If B) can be assumed OLS has some nice properties that make it attractive to use. (I) MINIMUM VARIANCE AMONG UNBIASED ESTIMATORS (II) MAXIMUM LIKELIHOOD (III) CONSISTENT AND ASYMPTOTICALLY NORMALITY AND EFFICIENCY UNDER CERTAIN REGULARITY CONDITIONS
Under B) OLS can be used for both estimation and predictions and both confidence and prediction intervals can be generated for the fitted values and predictions.
IF only A) holds we still have property (I) but not (II) or (III). If your objective is to fit the model and you don't need confidence or prediction interval for the repsonse given the covariate and you don't need confidence intervals for the regression parameters then OLS can be used under A). But you cannot test for significance of the coefficients in the model using the t tests that are often used nor can you apply the F test for overall model fit or the one for equality of variances. But the Gauss-Markov theorem tells you that property I still holds. However in case A) since (II) and (III) no longer hold other more robust estimation procedures may be better than least squares even though they are not unbiased. This is particularly true when the error distribution is heavytailed and you see outliers in the data. The least squares estimates are very sensitive to outliers.
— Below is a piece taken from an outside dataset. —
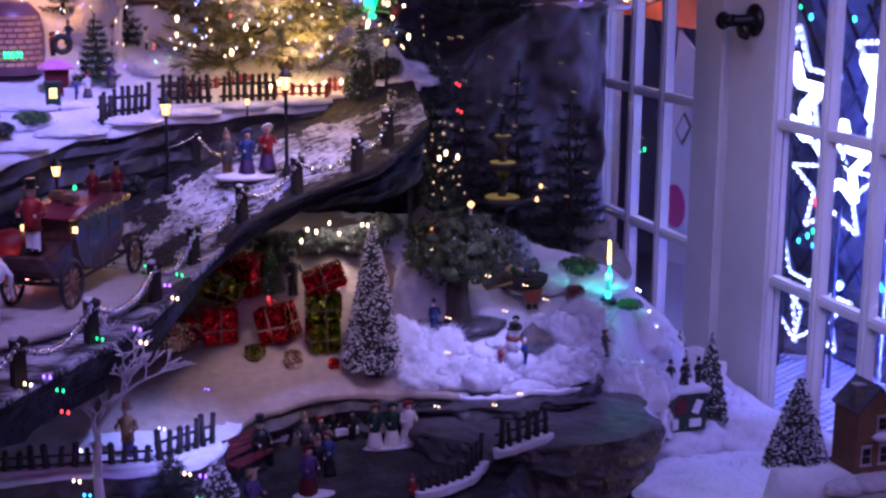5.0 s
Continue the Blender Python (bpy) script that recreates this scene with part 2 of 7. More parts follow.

What else can go wrong with using OLS?
Error variances not homogeneous means a weighted least squares method may be preferable to OLS.
High degree of collinearity among predictors means that either some predictors should be removed or another estimation procedure such as ridge regression should be used. The OLS estimated coefficients can be highly unstable when there is a high degree of multicollinearity.
If the covariates are observed with error (e.g. measurement error) then the model assumption that the covariates are given without error is violated. This is bad for OLS because the criteria minimizes the residuals in the direction of the response variable assuming no error to worry about in the direction of the covariates. This is called the error in variables problem and a solution that takes account of these errors in the covariate directions will do better. Error in variables (aka Deming) regression minimizes the sum of squared deviations in a direction that takes account of the ratios of these variances.
This is a little complicated because many assumptions are involved in these models and objectives play a role in deciding which assumptions are crucial for a given analysis. But if you focus on the properties one at a time to see the consequences of the violation of an assumption it might be less confusing.